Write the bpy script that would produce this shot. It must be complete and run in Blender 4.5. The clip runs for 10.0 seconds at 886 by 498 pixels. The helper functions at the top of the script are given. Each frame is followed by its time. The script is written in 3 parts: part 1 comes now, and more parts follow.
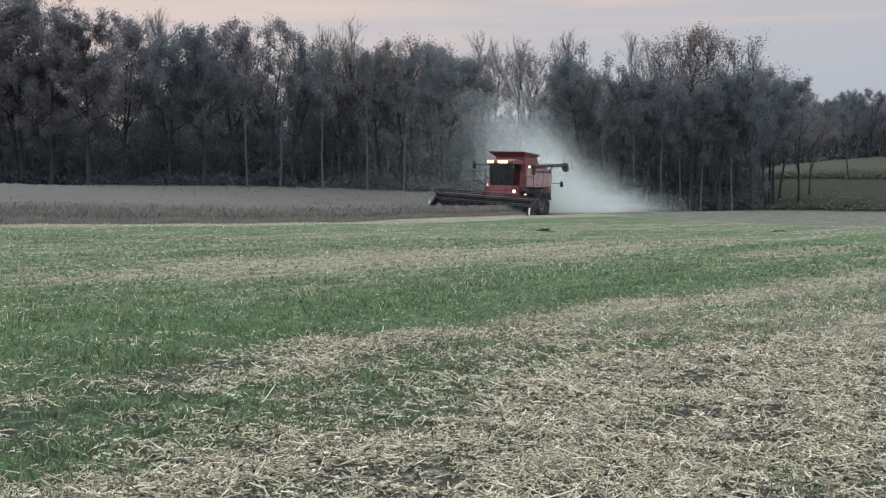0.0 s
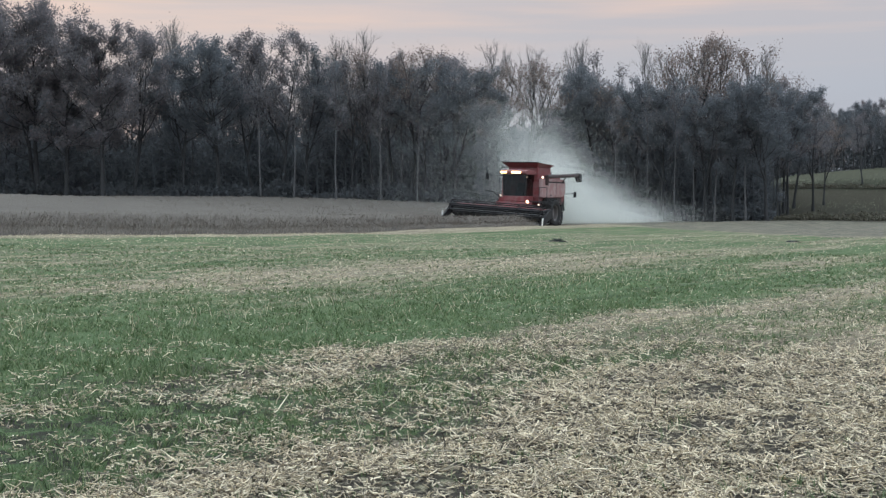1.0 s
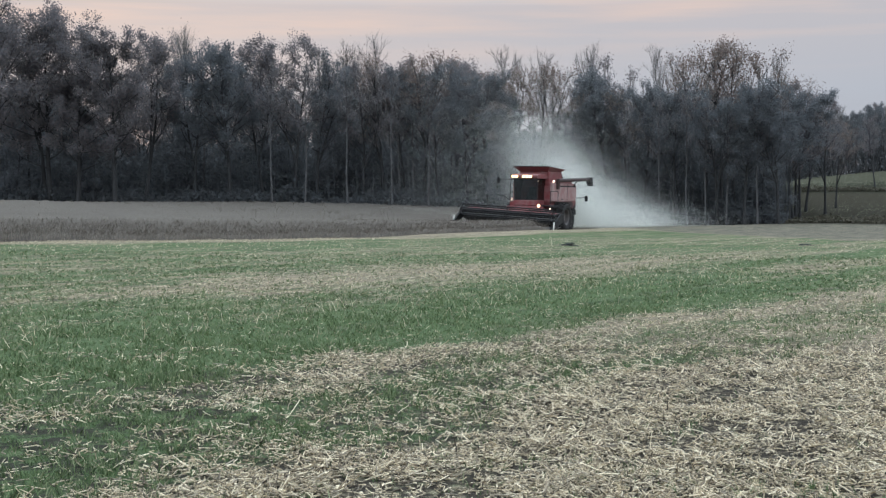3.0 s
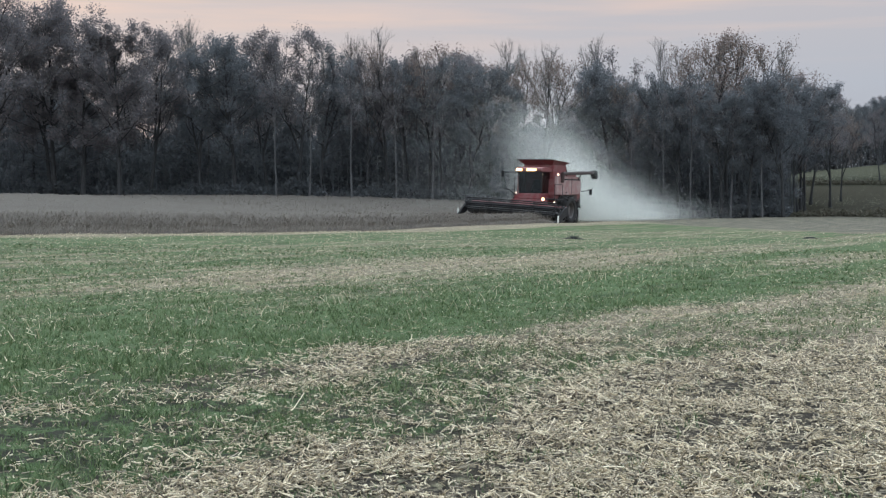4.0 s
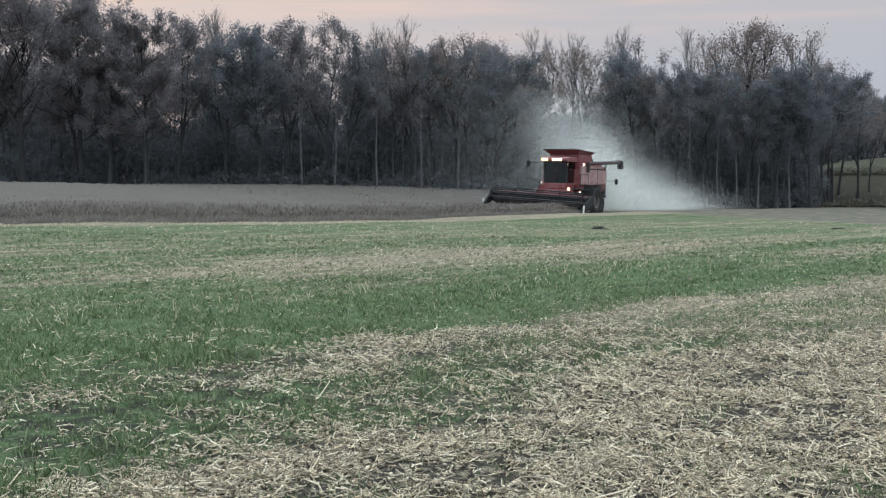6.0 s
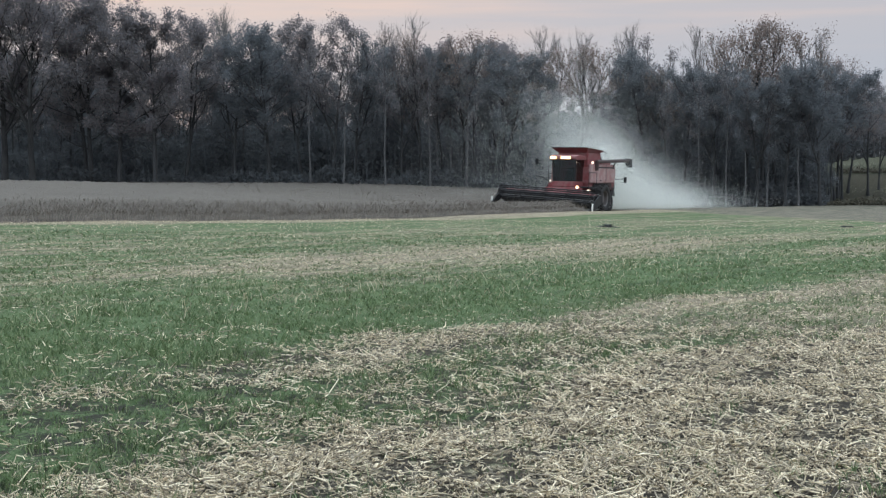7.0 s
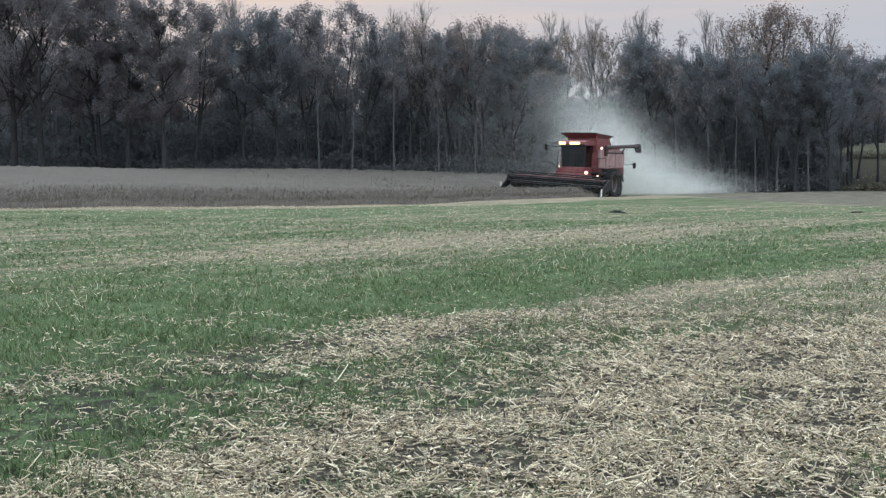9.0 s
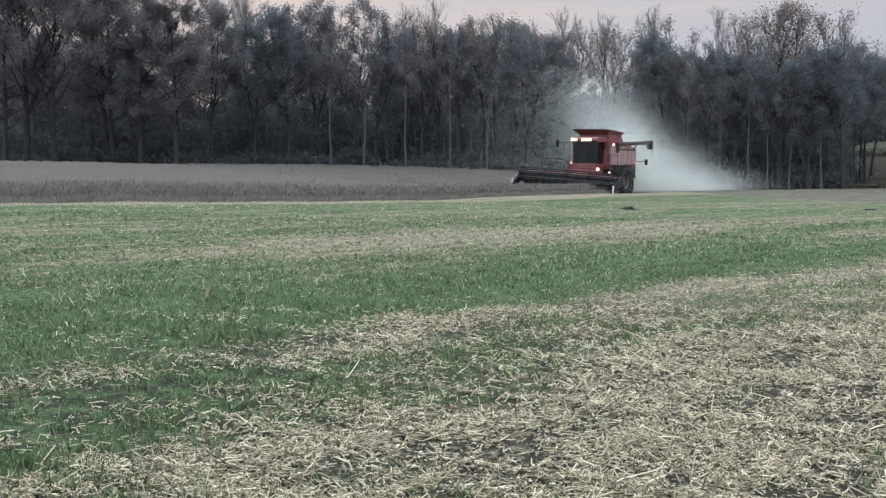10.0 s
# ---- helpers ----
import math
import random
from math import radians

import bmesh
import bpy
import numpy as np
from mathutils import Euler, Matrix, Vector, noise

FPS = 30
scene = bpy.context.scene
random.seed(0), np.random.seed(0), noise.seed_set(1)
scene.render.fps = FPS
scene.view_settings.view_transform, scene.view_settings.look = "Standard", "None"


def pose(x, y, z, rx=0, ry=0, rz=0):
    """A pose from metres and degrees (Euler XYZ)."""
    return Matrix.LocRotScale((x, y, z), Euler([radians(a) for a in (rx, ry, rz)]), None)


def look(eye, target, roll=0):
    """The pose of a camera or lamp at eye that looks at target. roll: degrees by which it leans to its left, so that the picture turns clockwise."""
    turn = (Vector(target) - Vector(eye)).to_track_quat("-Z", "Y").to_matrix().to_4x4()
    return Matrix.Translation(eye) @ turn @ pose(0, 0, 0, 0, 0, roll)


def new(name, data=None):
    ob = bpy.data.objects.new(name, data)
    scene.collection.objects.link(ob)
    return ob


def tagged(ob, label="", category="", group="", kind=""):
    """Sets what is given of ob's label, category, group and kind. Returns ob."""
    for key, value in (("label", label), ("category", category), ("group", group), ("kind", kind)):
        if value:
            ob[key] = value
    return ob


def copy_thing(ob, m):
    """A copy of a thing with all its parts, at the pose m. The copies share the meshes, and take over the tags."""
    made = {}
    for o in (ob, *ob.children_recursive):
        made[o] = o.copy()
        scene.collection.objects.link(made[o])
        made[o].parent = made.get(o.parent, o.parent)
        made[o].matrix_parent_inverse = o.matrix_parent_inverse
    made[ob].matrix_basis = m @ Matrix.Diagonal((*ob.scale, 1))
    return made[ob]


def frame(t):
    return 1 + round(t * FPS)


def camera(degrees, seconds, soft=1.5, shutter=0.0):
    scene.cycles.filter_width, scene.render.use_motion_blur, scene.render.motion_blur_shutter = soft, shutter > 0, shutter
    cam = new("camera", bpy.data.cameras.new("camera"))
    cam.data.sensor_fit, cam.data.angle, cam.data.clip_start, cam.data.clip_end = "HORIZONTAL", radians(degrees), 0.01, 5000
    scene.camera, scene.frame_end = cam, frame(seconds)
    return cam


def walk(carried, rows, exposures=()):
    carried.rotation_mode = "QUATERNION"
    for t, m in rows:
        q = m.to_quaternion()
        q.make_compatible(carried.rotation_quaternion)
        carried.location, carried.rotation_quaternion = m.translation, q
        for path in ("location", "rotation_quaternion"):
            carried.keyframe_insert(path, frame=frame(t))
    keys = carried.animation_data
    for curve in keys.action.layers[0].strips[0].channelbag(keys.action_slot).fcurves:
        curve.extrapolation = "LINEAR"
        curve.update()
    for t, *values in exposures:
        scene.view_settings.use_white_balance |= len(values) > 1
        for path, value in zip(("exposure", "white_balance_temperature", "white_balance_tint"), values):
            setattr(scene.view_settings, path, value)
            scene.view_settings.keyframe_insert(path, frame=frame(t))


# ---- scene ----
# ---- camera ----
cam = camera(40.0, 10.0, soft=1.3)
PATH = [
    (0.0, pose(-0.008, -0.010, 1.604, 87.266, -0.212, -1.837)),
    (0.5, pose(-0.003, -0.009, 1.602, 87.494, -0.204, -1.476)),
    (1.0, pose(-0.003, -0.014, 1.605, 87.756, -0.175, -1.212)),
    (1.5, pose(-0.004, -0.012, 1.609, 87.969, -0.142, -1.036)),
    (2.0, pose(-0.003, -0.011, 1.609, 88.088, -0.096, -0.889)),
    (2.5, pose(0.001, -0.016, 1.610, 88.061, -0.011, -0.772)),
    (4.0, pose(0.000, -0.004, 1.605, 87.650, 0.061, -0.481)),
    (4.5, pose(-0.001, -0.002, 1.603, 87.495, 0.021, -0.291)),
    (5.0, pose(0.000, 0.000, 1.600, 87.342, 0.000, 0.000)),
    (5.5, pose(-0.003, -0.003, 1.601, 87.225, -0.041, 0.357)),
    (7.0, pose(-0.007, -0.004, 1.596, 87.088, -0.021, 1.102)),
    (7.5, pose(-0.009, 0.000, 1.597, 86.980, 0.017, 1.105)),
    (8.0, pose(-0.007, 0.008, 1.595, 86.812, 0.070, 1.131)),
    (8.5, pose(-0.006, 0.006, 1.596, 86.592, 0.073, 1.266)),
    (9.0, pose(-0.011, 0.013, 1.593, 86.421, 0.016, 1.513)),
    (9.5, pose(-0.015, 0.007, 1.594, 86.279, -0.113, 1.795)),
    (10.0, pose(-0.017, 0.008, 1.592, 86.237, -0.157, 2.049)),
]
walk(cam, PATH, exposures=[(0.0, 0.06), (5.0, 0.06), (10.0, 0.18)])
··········
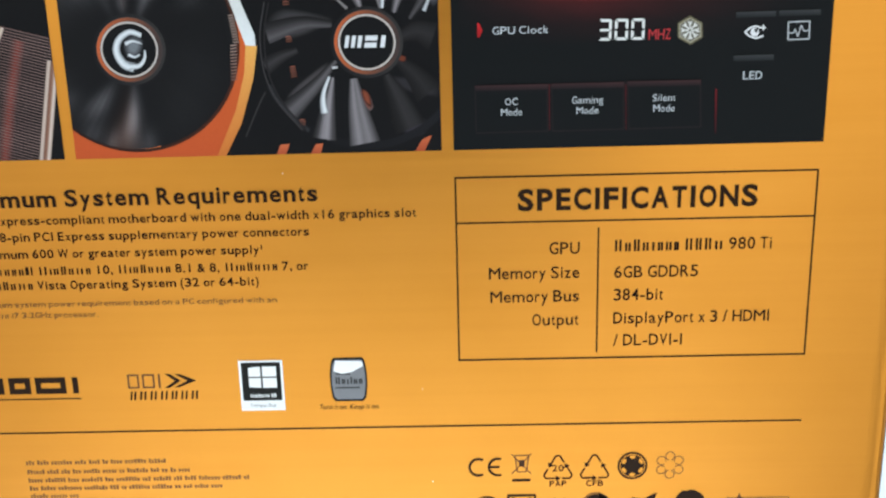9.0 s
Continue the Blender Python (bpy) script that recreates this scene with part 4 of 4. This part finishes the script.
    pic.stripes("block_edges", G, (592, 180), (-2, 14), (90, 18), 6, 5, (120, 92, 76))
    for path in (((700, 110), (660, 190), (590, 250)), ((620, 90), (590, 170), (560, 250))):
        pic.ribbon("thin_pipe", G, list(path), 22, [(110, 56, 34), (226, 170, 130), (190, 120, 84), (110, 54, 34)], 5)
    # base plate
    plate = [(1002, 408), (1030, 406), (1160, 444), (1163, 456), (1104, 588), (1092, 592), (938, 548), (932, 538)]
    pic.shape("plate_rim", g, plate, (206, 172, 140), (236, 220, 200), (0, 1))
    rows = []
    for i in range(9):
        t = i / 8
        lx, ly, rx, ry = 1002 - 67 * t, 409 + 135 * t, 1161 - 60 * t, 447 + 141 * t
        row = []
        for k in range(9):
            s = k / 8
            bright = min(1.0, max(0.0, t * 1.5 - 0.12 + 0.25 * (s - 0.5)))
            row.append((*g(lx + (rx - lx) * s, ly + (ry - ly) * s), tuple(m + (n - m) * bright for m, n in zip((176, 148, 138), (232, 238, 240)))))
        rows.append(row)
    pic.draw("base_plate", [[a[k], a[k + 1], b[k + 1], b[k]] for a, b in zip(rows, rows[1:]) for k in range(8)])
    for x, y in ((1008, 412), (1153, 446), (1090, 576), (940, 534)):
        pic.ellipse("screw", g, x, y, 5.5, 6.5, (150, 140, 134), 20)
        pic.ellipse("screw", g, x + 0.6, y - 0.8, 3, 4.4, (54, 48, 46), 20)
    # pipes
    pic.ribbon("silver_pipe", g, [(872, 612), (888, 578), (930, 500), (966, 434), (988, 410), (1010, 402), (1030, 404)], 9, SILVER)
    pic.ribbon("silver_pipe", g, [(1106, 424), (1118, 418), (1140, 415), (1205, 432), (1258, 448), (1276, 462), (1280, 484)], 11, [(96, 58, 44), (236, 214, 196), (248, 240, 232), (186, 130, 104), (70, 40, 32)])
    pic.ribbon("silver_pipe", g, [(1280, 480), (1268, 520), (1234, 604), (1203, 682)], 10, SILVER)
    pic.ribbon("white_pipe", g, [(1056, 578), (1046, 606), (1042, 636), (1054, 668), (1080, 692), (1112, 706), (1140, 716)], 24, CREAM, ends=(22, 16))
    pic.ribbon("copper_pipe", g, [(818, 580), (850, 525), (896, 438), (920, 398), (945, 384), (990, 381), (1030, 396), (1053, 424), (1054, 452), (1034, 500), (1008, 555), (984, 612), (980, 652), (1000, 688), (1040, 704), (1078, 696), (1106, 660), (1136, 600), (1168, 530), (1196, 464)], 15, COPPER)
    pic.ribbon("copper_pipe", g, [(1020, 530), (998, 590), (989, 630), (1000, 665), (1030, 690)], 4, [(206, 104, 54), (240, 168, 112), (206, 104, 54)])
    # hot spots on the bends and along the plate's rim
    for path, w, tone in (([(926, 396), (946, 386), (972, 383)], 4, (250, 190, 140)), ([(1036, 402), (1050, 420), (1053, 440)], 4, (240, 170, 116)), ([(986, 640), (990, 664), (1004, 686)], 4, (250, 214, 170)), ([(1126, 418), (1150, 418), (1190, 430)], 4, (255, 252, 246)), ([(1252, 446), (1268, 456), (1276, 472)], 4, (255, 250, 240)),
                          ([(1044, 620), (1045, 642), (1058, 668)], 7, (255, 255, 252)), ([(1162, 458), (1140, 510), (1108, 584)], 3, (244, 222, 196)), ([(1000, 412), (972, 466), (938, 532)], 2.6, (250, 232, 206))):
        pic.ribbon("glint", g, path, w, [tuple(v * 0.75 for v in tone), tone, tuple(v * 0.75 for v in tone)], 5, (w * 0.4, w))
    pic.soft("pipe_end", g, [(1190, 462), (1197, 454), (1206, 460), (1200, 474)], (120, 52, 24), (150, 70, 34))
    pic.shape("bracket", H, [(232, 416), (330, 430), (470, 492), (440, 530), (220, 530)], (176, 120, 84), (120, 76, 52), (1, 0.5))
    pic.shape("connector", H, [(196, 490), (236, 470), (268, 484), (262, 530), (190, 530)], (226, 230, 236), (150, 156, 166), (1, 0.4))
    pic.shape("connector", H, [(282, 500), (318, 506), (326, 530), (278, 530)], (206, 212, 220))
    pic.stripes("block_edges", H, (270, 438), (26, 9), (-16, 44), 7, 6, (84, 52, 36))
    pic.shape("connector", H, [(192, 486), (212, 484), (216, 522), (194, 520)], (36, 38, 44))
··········
» **EXERCISE REQUIREMENTS**: Take the line that contains "import random", the line that contains "made[o].matrix_parent_inverse = o.matrix_parent_inverse", and all lines between, and give them again exactly; include no other line.

» **WORKED ANSWER**:
import random
from math import radians

import bmesh
import bpy
import numpy as np
from mathutils import Euler, Matrix, Vector, noise

FPS = 30
scene = bpy.context.scene
random.seed(0), np.random.seed(0), noise.seed_set(1)
scene.render.fps = FPS
scene.view_settings.view_transform, scene.view_settings.look = "Standard", "None"


def pose(x, y, z, rx=0, ry=0, rz=0):
    """A pose from metres and degrees (Euler XYZ)."""
    return Matrix.LocRotScale((x, y, z), Euler([radians(a) for a in (rx, ry, rz)]), None)


def look(eye, target, roll=0):
    """The pose of a camera or lamp at eye that looks at target. roll: degrees by which it leans to its left, so that the picture turns clockwise."""
    turn = (Vector(target) - Vector(eye)).to_track_quat("-Z", "Y").to_matrix().to_4x4()
    return Matrix.Translation(eye) @ turn @ pose(0, 0, 0, 0, 0, roll)


def new(name, data=None):
    ob = bpy.data.objects.new(name, data)
    scene.collection.objects.link(ob)
    return ob


def tagged(ob, label="", category="", group="", kind=""):
    """Sets what is given of ob's label, category, group and kind. Returns ob."""
    for key, value in (("label", label), ("category", category), ("group", group), ("kind", kind)):
        if value:
            ob[key] = value
    return ob


def copy_thing(ob, m):
    """A copy of a thing with all its parts, at the pose m. The copies share the meshes, and take over the tags."""
    made = {}
    for o in (ob, *ob.children_recursive):
        made[o] = o.copy()
        scene.collection.objects.link(made[o])
        made[o].parent = made.get(o.parent, o.parent)
        made[o].matrix_parent_inverse = o.matrix_parent_inverse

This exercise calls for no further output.